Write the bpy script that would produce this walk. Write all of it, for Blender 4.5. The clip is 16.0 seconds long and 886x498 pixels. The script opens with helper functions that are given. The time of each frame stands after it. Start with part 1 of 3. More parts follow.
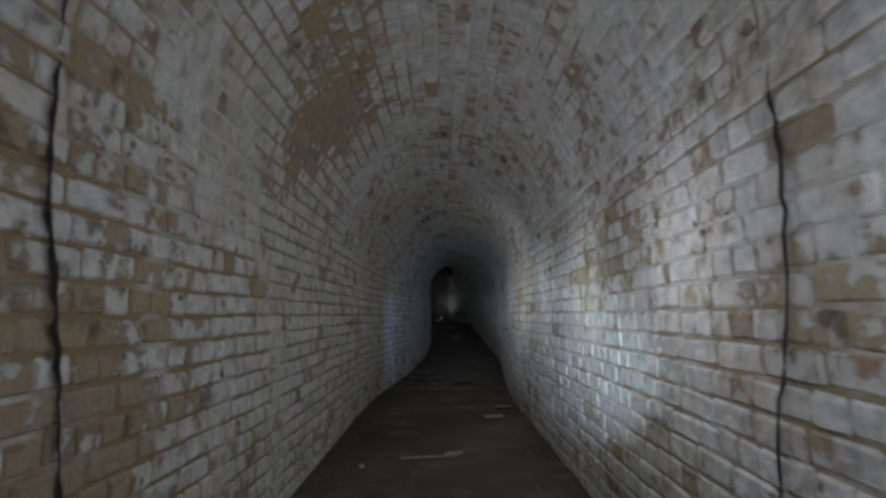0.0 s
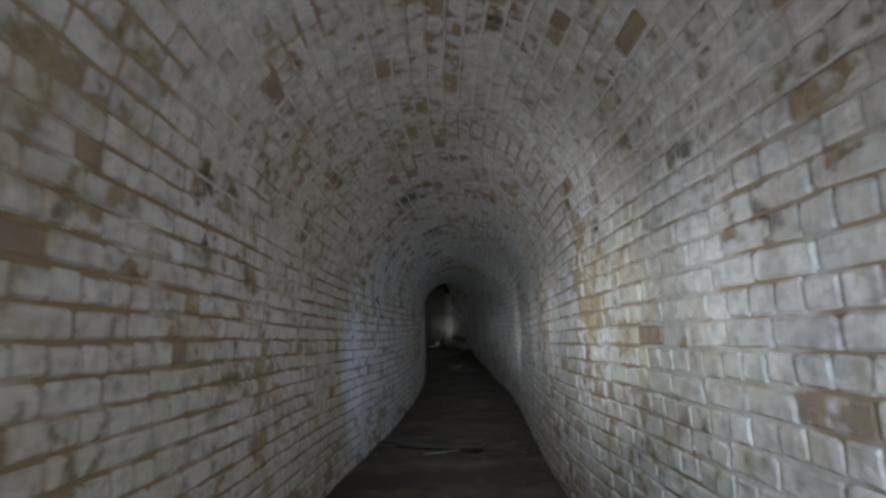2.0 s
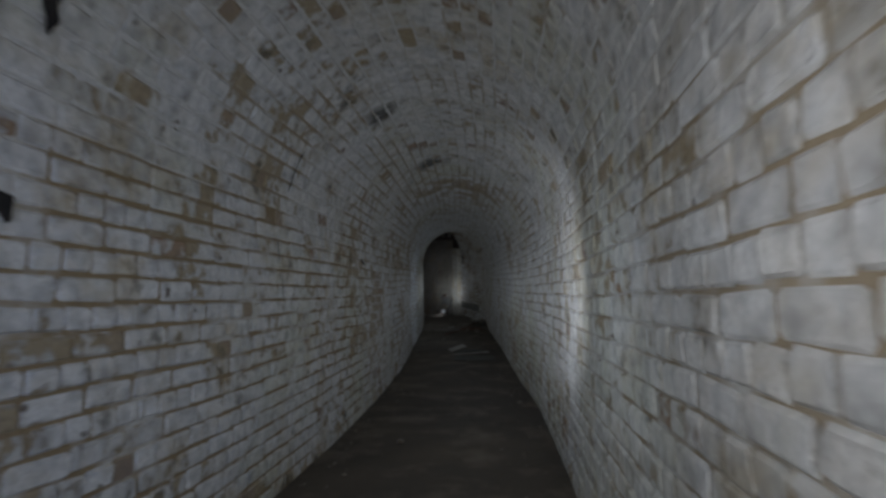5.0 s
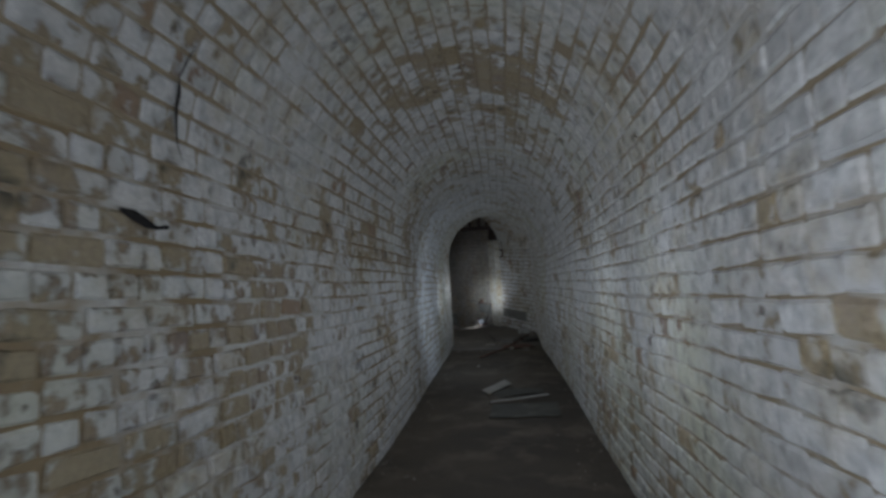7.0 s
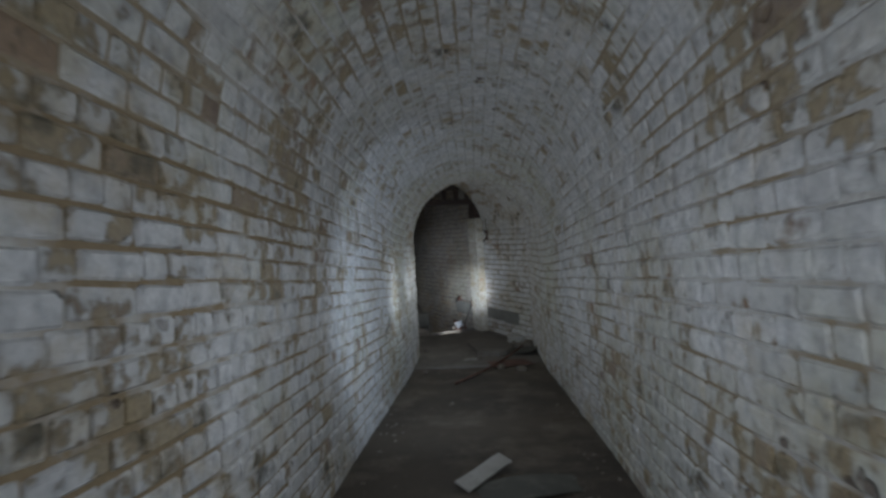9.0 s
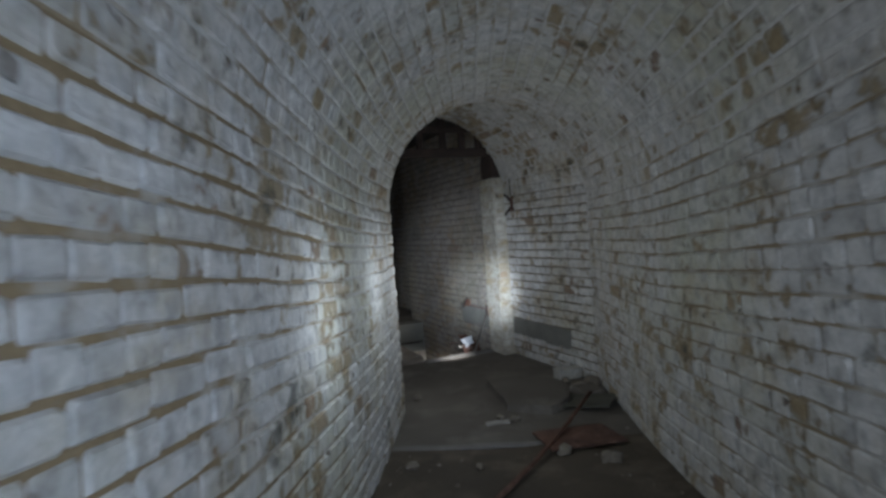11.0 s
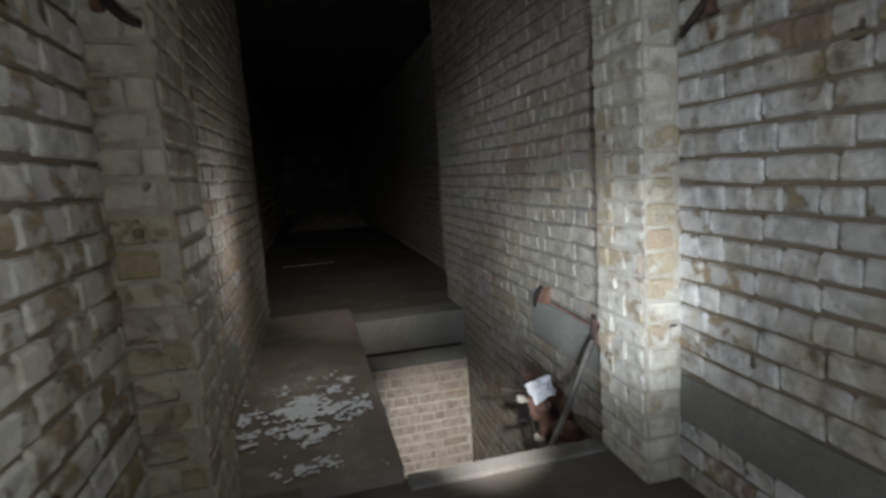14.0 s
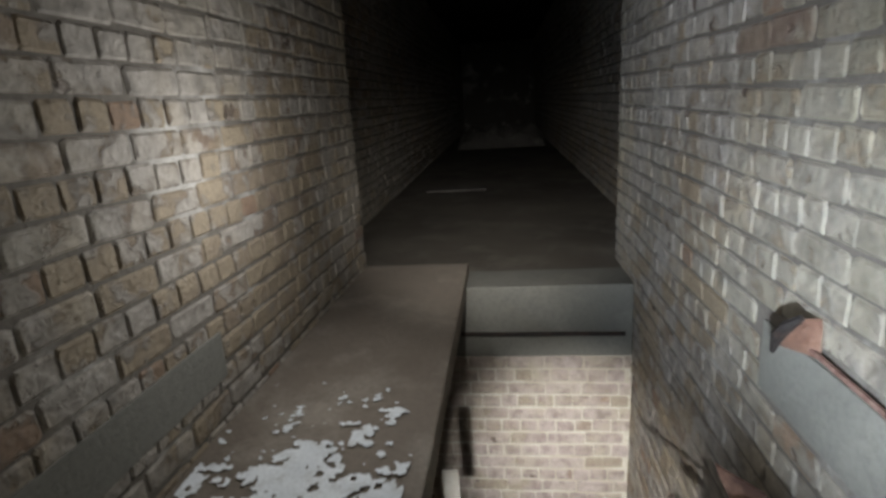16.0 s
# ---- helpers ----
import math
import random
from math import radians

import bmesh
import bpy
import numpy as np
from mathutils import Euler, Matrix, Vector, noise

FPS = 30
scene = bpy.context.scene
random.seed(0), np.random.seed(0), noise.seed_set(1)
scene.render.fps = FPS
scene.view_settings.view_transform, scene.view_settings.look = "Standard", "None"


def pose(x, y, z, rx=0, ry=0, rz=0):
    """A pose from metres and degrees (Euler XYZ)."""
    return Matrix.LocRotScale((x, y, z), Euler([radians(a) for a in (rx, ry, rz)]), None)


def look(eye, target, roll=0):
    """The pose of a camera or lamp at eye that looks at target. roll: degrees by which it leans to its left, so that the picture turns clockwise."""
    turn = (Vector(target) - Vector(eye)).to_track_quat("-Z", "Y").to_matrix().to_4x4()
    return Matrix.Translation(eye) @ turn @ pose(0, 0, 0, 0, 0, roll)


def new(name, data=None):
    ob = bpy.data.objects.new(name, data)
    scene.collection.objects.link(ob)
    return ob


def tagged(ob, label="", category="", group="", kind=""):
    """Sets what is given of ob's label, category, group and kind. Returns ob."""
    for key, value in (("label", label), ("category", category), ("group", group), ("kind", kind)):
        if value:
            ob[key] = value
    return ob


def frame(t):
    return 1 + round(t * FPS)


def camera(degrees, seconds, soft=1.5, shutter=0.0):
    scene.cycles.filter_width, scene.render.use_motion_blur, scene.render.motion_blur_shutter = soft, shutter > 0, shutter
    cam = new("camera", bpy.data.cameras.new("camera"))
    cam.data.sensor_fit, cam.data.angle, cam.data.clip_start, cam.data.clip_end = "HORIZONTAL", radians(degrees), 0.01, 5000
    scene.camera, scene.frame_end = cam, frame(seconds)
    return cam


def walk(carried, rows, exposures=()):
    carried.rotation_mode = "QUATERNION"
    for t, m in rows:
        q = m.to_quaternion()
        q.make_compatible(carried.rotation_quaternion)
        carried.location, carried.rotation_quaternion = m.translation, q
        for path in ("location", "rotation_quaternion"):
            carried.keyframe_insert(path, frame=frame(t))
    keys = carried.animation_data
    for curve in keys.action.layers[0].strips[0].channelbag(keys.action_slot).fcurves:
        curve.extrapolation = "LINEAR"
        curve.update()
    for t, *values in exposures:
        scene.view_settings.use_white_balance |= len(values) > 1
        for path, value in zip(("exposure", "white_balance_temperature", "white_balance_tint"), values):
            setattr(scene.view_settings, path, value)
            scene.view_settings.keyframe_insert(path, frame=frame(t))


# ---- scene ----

_TASK REQUIREMENTS_: Give the material again exactly as it is, but keep the pictures out.

_REPLY_:
Write the bpy script that would produce this walk. Write all of it, for Blender 4.5. The clip is 16.0 seconds long and 886x498 pixels. The script opens with helper functions that are given. The time of each frame stands after it. Start with part 1 of 3. More parts follow.
0.0 s
2.0 s
5.0 s
7.0 s
9.0 s
11.0 s
14.0 s
16.0 s
# ---- helpers ----
import math
import random
from math import radians

import bmesh
import bpy
import numpy as np
from mathutils import Euler, Matrix, Vector, noise

FPS = 30
scene = bpy.context.scene
random.seed(0), np.random.seed(0), noise.seed_set(1)
scene.render.fps = FPS
scene.view_settings.view_transform, scene.view_settings.look = "Standard", "None"


def pose(x, y, z, rx=0, ry=0, rz=0):
    """A pose from metres and degrees (Euler XYZ)."""
    return Matrix.LocRotScale((x, y, z), Euler([radians(a) for a in (rx, ry, rz)]), None)


def look(eye, target, roll=0):
    """The pose of a camera or lamp at eye that looks at target. roll: degrees by which it leans to its left, so that the picture turns clockwise."""
    turn = (Vector(target) - Vector(eye)).to_track_quat("-Z", "Y").to_matrix().to_4x4()
    return Matrix.Translation(eye) @ turn @ pose(0, 0, 0, 0, 0, roll)


def new(name, data=None):
    ob = bpy.data.objects.new(name, data)
    scene.collection.objects.link(ob)
    return ob


def tagged(ob, label="", category="", group="", kind=""):
    """Sets what is given of ob's label, category, group and kind. Returns ob."""
    for key, value in (("label", label), ("category", category), ("group", group), ("kind", kind)):
        if value:
            ob[key] = value
    return ob


def frame(t):
    return 1 + round(t * FPS)


def camera(degrees, seconds, soft=1.5, shutter=0.0):
    scene.cycles.filter_width, scene.render.use_motion_blur, scene.render.motion_blur_shutter = soft, shutter > 0, shutter
    cam = new("camera", bpy.data.cameras.new("camera"))
    cam.data.sensor_fit, cam.data.angle, cam.data.clip_start, cam.data.clip_end = "HORIZONTAL", radians(degrees), 0.01, 5000
    scene.camera, scene.frame_end = cam, frame(seconds)
    return cam


def walk(carried, rows, exposures=()):
    carried.rotation_mode = "QUATERNION"
    for t, m in rows:
        q = m.to_quaternion()
        q.make_compatible(carried.rotation_quaternion)
        carried.location, carried.rotation_quaternion = m.translation, q
        for path in ("location", "rotation_quaternion"):
            carried.keyframe_insert(path, frame=frame(t))
    keys = carried.animation_data
    for curve in keys.action.layers[0].strips[0].channelbag(keys.action_slot).fcurves:
        curve.extrapolation = "LINEAR"
        curve.update()
    for t, *values in exposures:
        scene.view_settings.use_white_balance |= len(values) > 1
        for path, value in zip(("exposure", "white_balance_temperature", "white_balance_tint"), values):
            setattr(scene.view_settings, path, value)
            scene.view_settings.keyframe_insert(path, frame=frame(t))


# ---- scene ----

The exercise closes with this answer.